Sarah Altamimi always knew she wanted to be a doctor – more specifically, an infectious disease physician - but she never imagined she would encounter a pandemic during her career.
“I was asked to work in SIH System Incident Command as a medical technical specialist during the initial response to the COVID-19 pandemic in mid-March. While I didn’t know what to expect at first, my additional training in hospital epidemiology and infection prevention helped me navigate these unprecedented times,” said Dr. Altamimi.
Dr. Altamimi’s hands-on guidance played a pivotal role towards integrating medications critical in the fight against COVID-19, specifically Remdesivir and convalescent plasma. She worked closely not only with SIH leadership but also hospitalists, pulmonologists and other critical care specialists to help determine when those therapies were best indicated for each patient. Now months into the pandemic, her colleagues continue to rely on her expertise. Today, Dr. Altamimi credits the crisis for shaping her to conquer future challenges.
“No one had been fully prepared for a global pandemic, but the great training and social support from family and friends as well as the support from our leaders helped me accomplish my mission in helping others,” reflected Dr. Altamimi.
Early years and family
Dr. Altamimi was born and raised in the eastern province of Saudi Arabia. She spent part of her childhood in Houston, Texas, where she received her early education.
“I have five brothers and sisters, the majority of whom live overseas. I also have an adorable orange tabby cat named Sugar who I rescued in 2014 when I was an infectious disease fellow in Massachusetts.”
From a young age, she wanted to become a physician and never considered another career path.
“I wanted to use my love for science and desire to help others in a meaningful way. I specifically chose infectious diseases because of the intellectually challenging nature of the specialty. Infectious disease physicians conduct ‘detective work’ needed to diagnose mysterious cases. I like that each patient is unique and has their own story to tell. In this medical specialty, we see a large variety of disease; you will never get bored. The joyful feeling you get from successfully diagnosing and treating a complex patient is like no other.”
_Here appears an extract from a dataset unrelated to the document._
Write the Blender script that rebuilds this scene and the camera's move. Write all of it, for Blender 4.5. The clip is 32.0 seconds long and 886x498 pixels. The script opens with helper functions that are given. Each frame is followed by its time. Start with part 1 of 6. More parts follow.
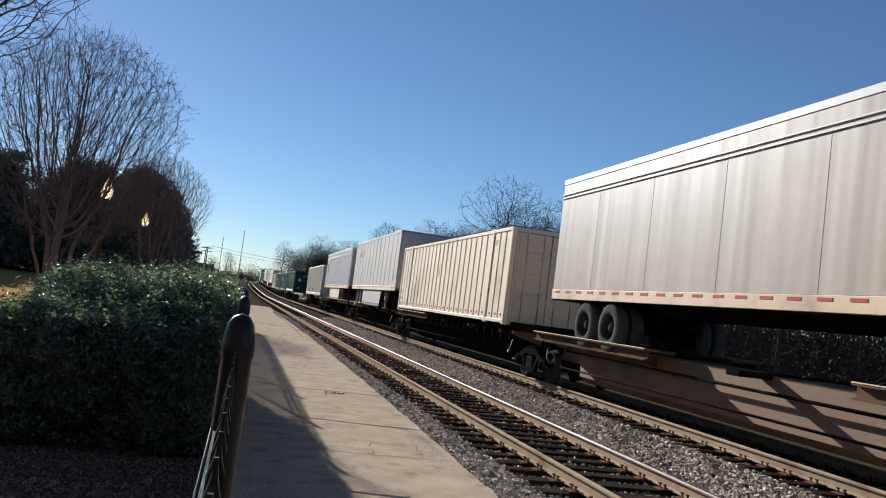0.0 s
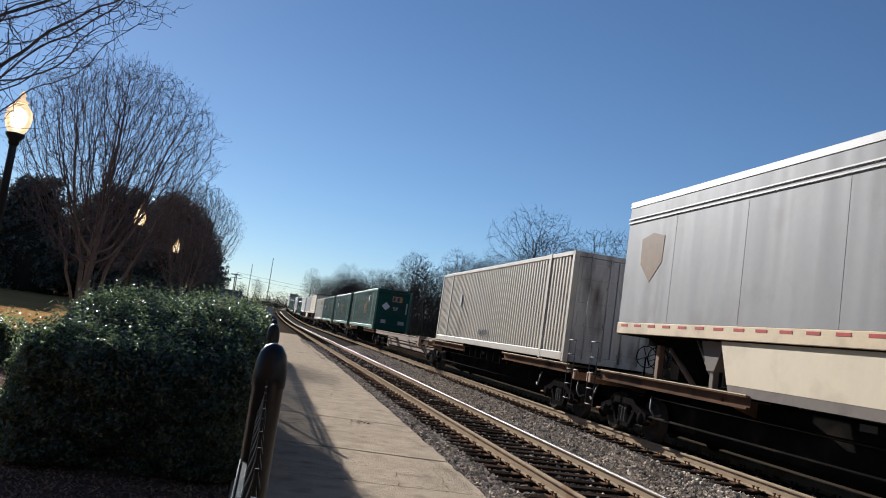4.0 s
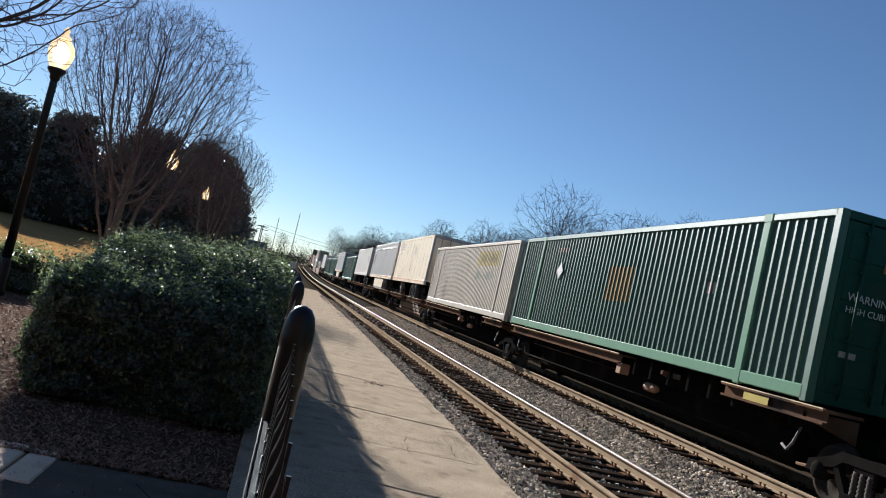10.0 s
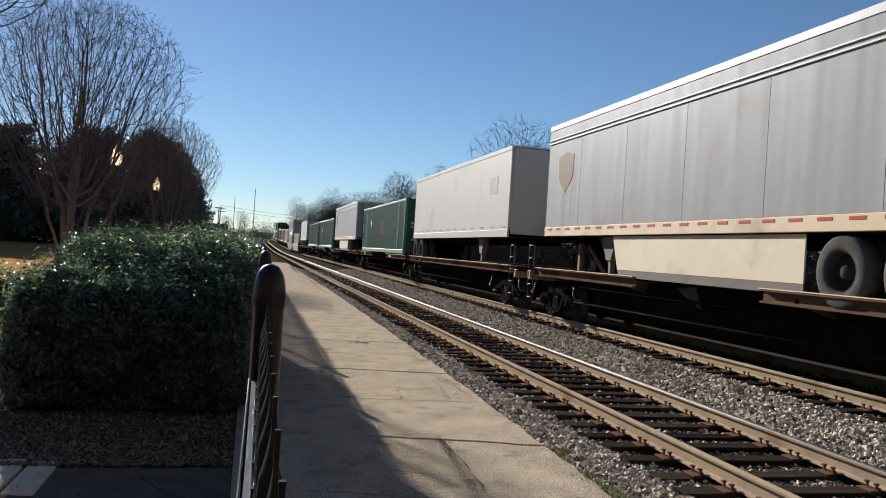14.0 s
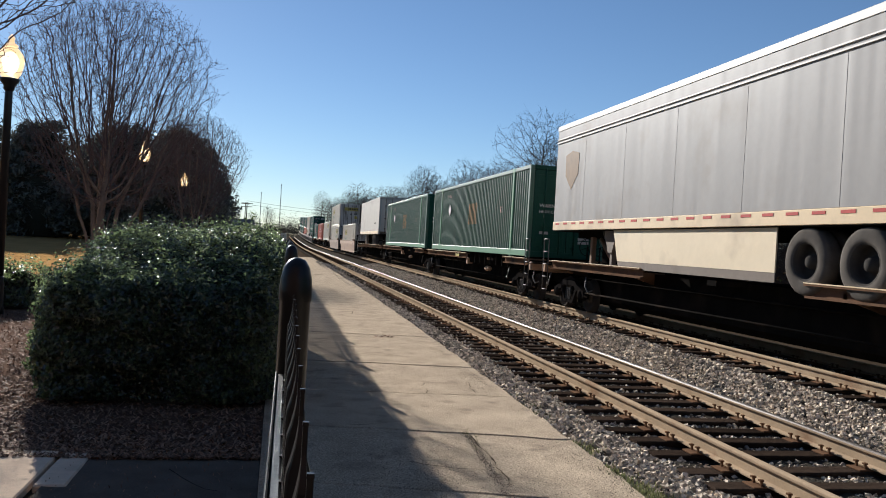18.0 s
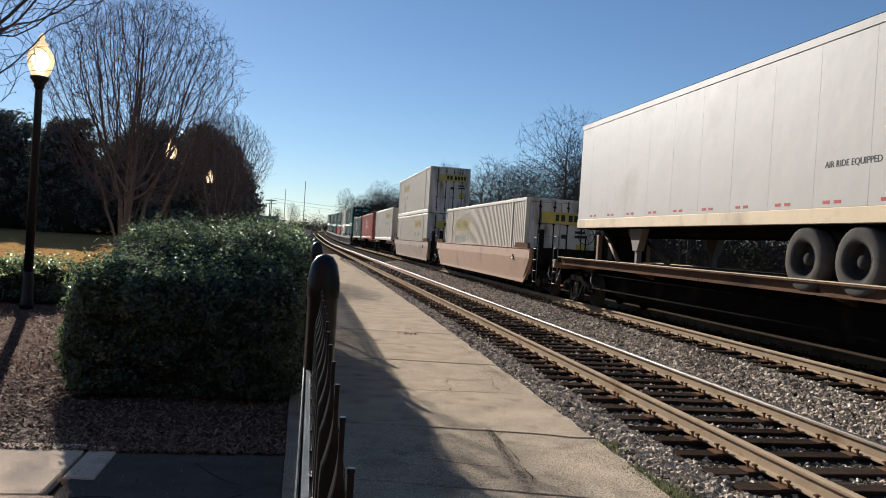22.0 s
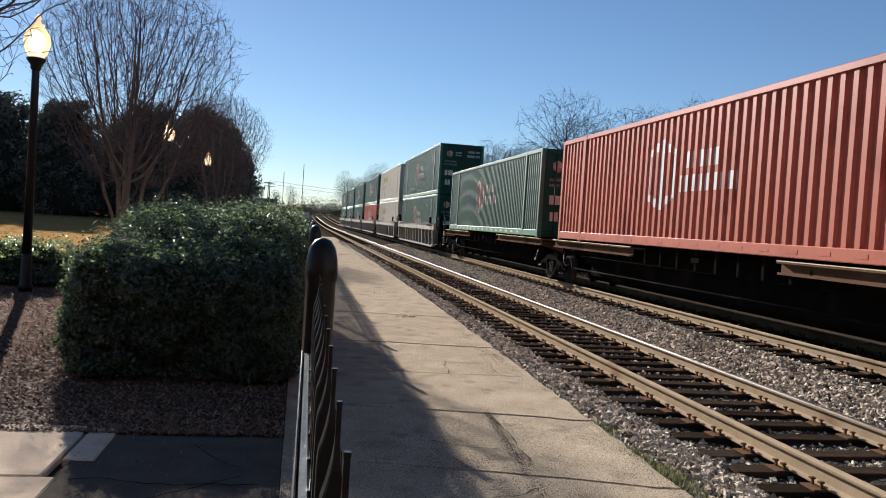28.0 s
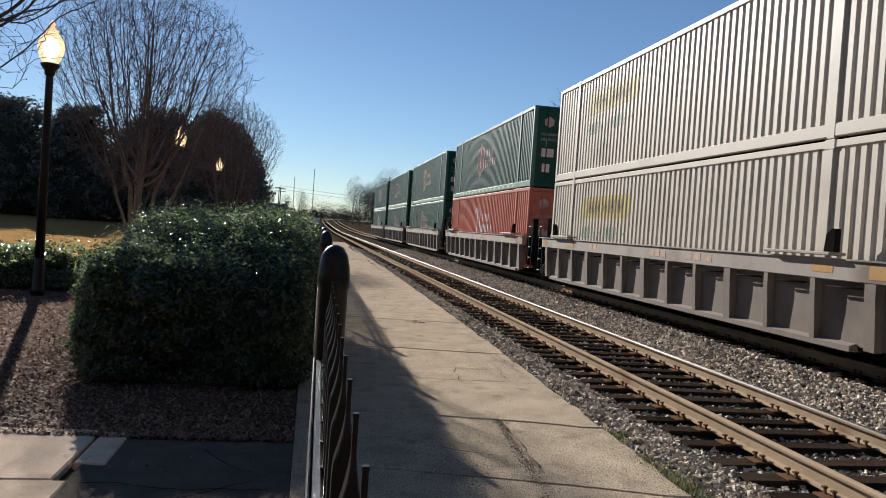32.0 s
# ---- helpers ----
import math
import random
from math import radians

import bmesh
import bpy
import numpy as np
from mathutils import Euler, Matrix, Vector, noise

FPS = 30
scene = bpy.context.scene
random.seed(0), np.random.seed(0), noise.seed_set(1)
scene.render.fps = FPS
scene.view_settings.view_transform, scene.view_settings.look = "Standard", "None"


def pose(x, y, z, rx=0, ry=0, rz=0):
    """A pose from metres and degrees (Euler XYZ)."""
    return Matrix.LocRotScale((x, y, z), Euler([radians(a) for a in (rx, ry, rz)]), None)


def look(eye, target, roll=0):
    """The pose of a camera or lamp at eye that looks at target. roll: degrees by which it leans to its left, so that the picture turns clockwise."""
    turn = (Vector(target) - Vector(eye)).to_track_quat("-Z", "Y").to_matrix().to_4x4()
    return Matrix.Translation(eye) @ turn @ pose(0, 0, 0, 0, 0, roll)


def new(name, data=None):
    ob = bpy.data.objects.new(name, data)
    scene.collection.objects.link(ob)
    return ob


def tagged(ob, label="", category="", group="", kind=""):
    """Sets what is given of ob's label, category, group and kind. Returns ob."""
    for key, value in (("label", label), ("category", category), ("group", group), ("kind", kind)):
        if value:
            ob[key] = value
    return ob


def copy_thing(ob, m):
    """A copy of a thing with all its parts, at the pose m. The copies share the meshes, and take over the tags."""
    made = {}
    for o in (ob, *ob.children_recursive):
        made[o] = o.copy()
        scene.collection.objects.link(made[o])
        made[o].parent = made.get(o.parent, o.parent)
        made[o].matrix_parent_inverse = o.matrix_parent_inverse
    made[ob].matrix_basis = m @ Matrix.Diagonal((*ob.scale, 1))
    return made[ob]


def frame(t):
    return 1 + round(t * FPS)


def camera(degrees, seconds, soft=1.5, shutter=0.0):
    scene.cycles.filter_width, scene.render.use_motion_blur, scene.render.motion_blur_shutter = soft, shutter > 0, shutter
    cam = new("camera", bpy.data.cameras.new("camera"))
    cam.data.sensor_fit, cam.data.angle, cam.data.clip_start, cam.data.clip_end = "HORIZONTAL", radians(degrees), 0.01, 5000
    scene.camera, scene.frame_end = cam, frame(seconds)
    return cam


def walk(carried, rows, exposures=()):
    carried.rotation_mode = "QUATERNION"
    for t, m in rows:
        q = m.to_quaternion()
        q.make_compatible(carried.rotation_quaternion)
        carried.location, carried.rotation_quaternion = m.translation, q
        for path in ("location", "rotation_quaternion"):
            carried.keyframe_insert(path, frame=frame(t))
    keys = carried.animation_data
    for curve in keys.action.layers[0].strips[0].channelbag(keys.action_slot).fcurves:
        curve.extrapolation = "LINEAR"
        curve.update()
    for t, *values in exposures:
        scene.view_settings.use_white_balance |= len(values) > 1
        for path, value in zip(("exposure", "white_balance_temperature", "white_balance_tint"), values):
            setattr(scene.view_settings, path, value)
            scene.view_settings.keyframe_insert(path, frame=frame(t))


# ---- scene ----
cam = camera(57.7, 32.0, soft=1.0)
PATH = [
    (0, (0.03, -0.029, 1.838), (0.511, 1.906, 1.986), 7.3),
    (0.5, (0.029, -0.035, 1.841), (0.499, 1.903, 1.998), 7.3),
    (1, (0.026, -0.018, 1.841), (0.485, 1.921, 2.009), 7.4),
    (1.5, (0.026, 0.001, 1.839), (0.475, 1.943, 2.008), 7.2),
    (2, (0.023, -0.017, 1.837), (0.466, 1.925, 2.012), 7.3),
    (2.5, (0.024, -0.017, 1.842), (0.455, 1.927, 2.024), 7.7),
    (3, (0.019, 0.004, 1.837), (0.439, 1.95, 2.027), 7.9),
    (3.5, (0.019, 0.005, 1.84), (0.432, 1.952, 2.042), 8.0),
    (5.5, (0.015, -0.002, 1.839), (0.393, 1.95, 2.06), 8.7),
    (6, (0.012, 0.003, 1.84), (0.383, 1.956, 2.055), 8.7),
    (6.5, (0.013, 0.002, 1.84), (0.379, 1.957, 2.053), 8.8),
    (7, (0.01, 0.004, 1.838), (0.372, 1.959, 2.056), 8.8),
    (7.5, (0.009, 0.022, 1.833), (0.364, 1.978, 2.05), 8.9),
    (8, (0.01, 0.003, 1.834), (0.363, 1.96, 2.042), 9.1),
    (8.5, (0.01, -0.001, 1.829), (0.366, 1.956, 2.032), 9.2),
    (9, (0.013, 0.016, 1.827), (0.377, 1.974, 2.016), 9.7),
    (9.5, (-0.003, 0.024, 1.831), (0.356, 1.986, 1.975), 11.9),
    (10, (-0.005, 0.029, 1.853), (0.356, 1.992, 1.976), 13.2),
    (10.5, (0.004, 0.026, 1.842), (0.383, 1.985, 1.98), 12.0),
    (11, (0.005, -0.006, 1.838), (0.37, 1.954, 2.003), 10.6),
    (11.5, (0.003, 0.01, 1.837), (0.333, 1.972, 2.039), 9.8),
    (12, (0.001, 0.021, 1.838), (0.295, 1.987, 2.063), 8.8),
    (12.5, (0.0, 0.023, 1.833), (0.282, 1.993, 2.033), 7.7),
    (13, (0.004, 0.018, 1.825), (0.344, 1.984, 1.966), 5.7),
    (13.5, (0.012, 0.019, 1.821), (0.453, 1.968, 1.889), 4.0),
    (14, (0.008, -0.002, 1.819), (0.471, 1.943, 1.829), 3.6),
    (14.5, (0.006, 0.007, 1.816), (0.453, 1.957, 1.806), 3.7),
    (16.5, (0.008, 0.008, 1.816), (0.417, 1.966, 1.797), 3.7),
    (17, (0.007, 0.001, 1.815), (0.408, 1.961, 1.797), 3.4),
    (17.5, (0.007, -0.003, 1.822), (0.404, 1.957, 1.814), 3.3),
    (18, (0.008, 0.007, 1.816), (0.411, 1.966, 1.808), 3.4),
    (18.5, (0.007, 0.004, 1.82), (0.41, 1.963, 1.809), 3.6),
    (19, (0.005, 0.006, 1.82), (0.402, 1.966, 1.807), 3.6),
    (19.5, (0.003, 0.003, 1.818), (0.394, 1.964, 1.806), 3.5),
    (20, (0.003, 0.001, 1.821), (0.38, 1.965, 1.812), 3.5),
    (20.5, (0.001, 0.003, 1.819), (0.37, 1.968, 1.812), 3.6),
    (21, (-0.001, 0.002, 1.816), (0.36, 1.969, 1.806), 3.5),
    (21.5, (-0.003, 0.002, 1.814), (0.35, 1.971, 1.797), 3.6),
    (22, (-0.001, 0.008, 1.815), (0.346, 1.977, 1.797), 3.6),
    (22.5, (-0.003, -0.004, 1.819), (0.341, 1.966, 1.807), 3.4),
    (23, (0.003, 0.005, 1.815), (0.358, 1.973, 1.79), 3.4),
    (23.5, (0.007, 0.003, 1.816), (0.369, 1.969, 1.768), 3.3),
    (24, (0.006, 0.001, 1.816), (0.369, 1.967, 1.763), 3.4),
    (24.5, (0.007, 0.006, 1.816), (0.373, 1.972, 1.775), 3.4),
    (25, (0.006, 0.002, 1.814), (0.371, 1.968, 1.778), 3.4),
    (25.5, (0.002, 0.005, 1.815), (0.358, 1.972, 1.778), 3.4),
    (27.5, (0.001, 0.005, 1.814), (0.344, 1.975, 1.767), 3.4),
    (28, (0.0, 0.005, 1.817), (0.353, 1.973, 1.757), 3.7),
    (28.5, (-0.002, 0.006, 1.814), (0.359, 1.972, 1.751), 3.9),
    (29, (-0.002, 0.003, 1.814), (0.363, 1.969, 1.752), 3.9),
    (29.5, (-0.002, 0.005, 1.816), (0.356, 1.972, 1.766), 4.1),
    (30, (-0.004, 0.0, 1.817), (0.342, 1.97, 1.777), 4.1),
    (30.5, (-0.004, 0.001, 1.82), (0.331, 1.973, 1.788), 4.1),
    (31, (-0.007, 0.003, 1.819), (0.322, 1.975, 1.792), 4.1),
    (31.5, (-0.007, 0.006, 1.819), (0.321, 1.978, 1.78), 4.1),
    (32, (-0.005, 0.007, 1.821), (0.323, 1.98, 1.773), 3.9),
]
walk(cam, [(t, look(eye, target, roll)) for t, eye, target, roll in PATH],
     [(0, 0.95, 5600, 10), (3, 0.9, 5600, 10), (8, 0.96, 5600, 10), (9, 1.0, 5600, 10), (10, 1.1, 5650, 10), (11.5, 1.0, 5650, 10), (13, 0.85, 5700, 10), (14, 0.95, 5750, 10), (17, 1.06, 5800, 10), (20, 1.12, 5850, 10), (21, 1.2, 5850, 10), (22, 1.02, 5850, 10), (24, 1.12, 5850, 10), (28, 1.14, 5850, 10), (30, 1.15, 5850, 10), (32, 0.95, 5850, 10)])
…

Her biggest motivator? Her mother.
“She has been my biggest cheerleader and constant support system throughout the arduous journey of medical school and I would not be where I am today without her. There were many late nights of studying where she would wait for me to go to bed before she herself would turn in for the night. Knowing this, I would wait until her light was off and return to my studying. It wasn’t until years later that I learned she knew all along what I was doing and we both laughed about it. Medical school begins after high school in Saudi Arabia and at 18 years old, it’s difficult to commit to a career for the rest of your life. There were definitely times when the training felt too difficult and I wanted to quit. But with my mother by my side encouraging me every step of the way, I’ve been able to achieve my dream of becoming a physician.”
Making Southern Illinois ‘home’
Dr. Altamimi said she likes the welcome feeling she has received from people in the area.
“The thing that stands out to me most about Southern Illinois are the people. I felt welcomed and felt like I belonged here from the first time I visited. I’ve built great friendships that I know will last a lifetime.”
That feeling of belonging is shared. Friends are quick to point out Dr. Altamimi’s kindness and generous spirit.
“To her patients, Sarah is known for helping them fight off some of the most infectious diseases, but to her friends, she is known for her infectious personality. From sitting back and drinking an ice cold Izze (flavored sparkling water) on her patio to having a formal dinner at a local restaurant, Sarah is the friend you can always count on. She is always there with open arms - a sounding board - a friend with advice. Sarah is one of a kind,” shared a friend and colleague.
When it comes to down time, Dr. Altamimi has a spirit of wanderlust.
“Pre-COVID, I loved to travel as much as possible. I also really enjoy trying new restaurants and cuisines.”
Along with the travel bug comes a sense of adventure.
“I’ve been skydiving, zip-lining and rappelling. Next on my list is bungee jumping.”
If she weren’t a physician, Dr. Altamimi said she would most likely be an interior designer.
“I’ve always loved taking a plain space and transforming it into something fresh and vibrant,” she confessed.
Medical school and fellowships
Board-certified in internal medicine and infectious disease, Dr. Altamimi specializes in general infectious disease, HIV/AIDS medicine, healthcare-associated infections and mycobacterial disease. She is a member of the Infectious Disease Society of America, Society for Healthcare Epidemiology of America, American College of Physicians and American Society of Microbiology.
She received her medical training in King Faisal University (University of Dammam College of Medicine) in Dammam, Saudi Arabia. She completed an internal medicine residency at North Shore Medical Center-Salem Hospital/Tufts University, Salem, Mass. and an internship at King Fahd University Hospital, Alkhobar, Saudi Arabia.
Dr. Altamimi completed fellowships at Baystate Medical Center/Tufts University, Springfield, Mass. and Henry Ford Health System/Wayne State University, Detroit, Mich.
Her clinical practice is located at 3314 Patriot Court in Herrin, Ill.